The rift between the two groups, which has grown as the investigation in the attack appears to remain far from finding those responsible for the bombing, exploded last year during the ceremonies marking the third anniversary of the bombing.

As more than 30,000 people paid homage to the victims, the ceremony soon turned into a demonstration against the government and against Jewish community officials.

The crowd booed and interrupted Beraja, who represents the Jewish community with the government.

Several Cabinet members present at the ceremony were also booed, particularly Interior Minister Carlos Corach, who is Jewish.

This year, several Jewish youth organizations gathered 3,500 people at their own memorial demonstration on Saturday. On Monday, Memoria Activa had its own, small ceremony marking the anniversary.

Unnoticed amid the ongoing feud was the fact that this year’s ceremonies all told gathered only a fraction of the 30,000 that attended the unified memorial last year.

Meanwhile, the bombing was also commemorated in the United States. Memorial ceremonies were held in several cities and the American Jewish Committee released a report examining the investigation into the attack.
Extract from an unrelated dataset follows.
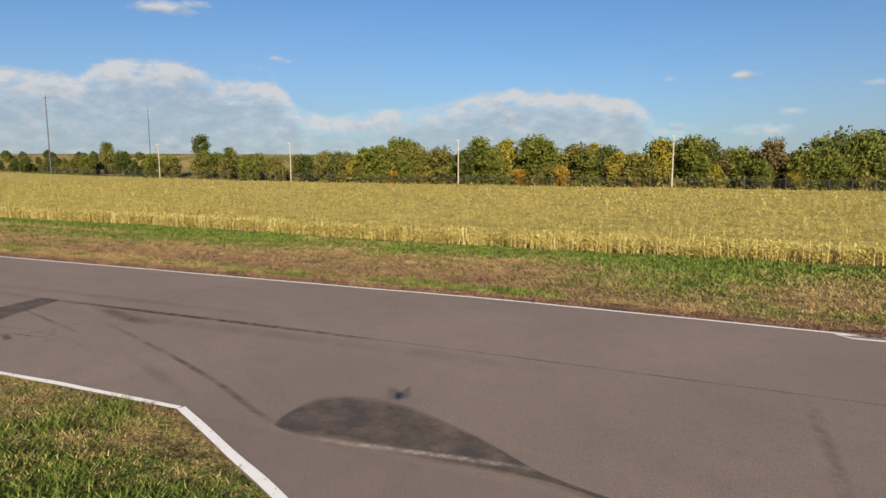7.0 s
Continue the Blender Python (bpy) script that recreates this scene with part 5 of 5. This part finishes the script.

The report details what has been learned from the AMIA investigation and why some believe the bombing remains unsolved.

“Agents of the state are implicated in the bombing,” says the report, “Still No Justice — Four Years After the Bombing of the Argentine Jewish Community Headquarters in Buenos Aires.”

“The investigation of the AMIA case exposed an advanced state of corruption in Argentina’s largest police force,” it adds.

“Eleven provincial policemen, including high-ranking officers, remain under arrest on charges related to the bombing.”

Another obstacle in the investigation, according to the report, is the fact that the Argentine judiciary system is inadequately prepared to handle international terrorism.

“Even if conclusive proof is found of Iranian involvement, it is hard to find an Argentine, particularly an Argentine Jew, who believes that the local accomplices of the terrorists — will be punished,” the report says.

On Monday, the Jewish Community Relations Council of New York marked the anniversary with a “call for justice” for the victims of the bombings.

Candles were lit as the names of the victims were read.

Public officials and civic and religious leaders called on the Argentine government to take increased action to apprehend the perpetrators of the attacks.

Gedale Horowitz, president of the JCRC, called upon Argentine President Carlos Menem to “do everything that can be done” to punish those responsible for the crimes.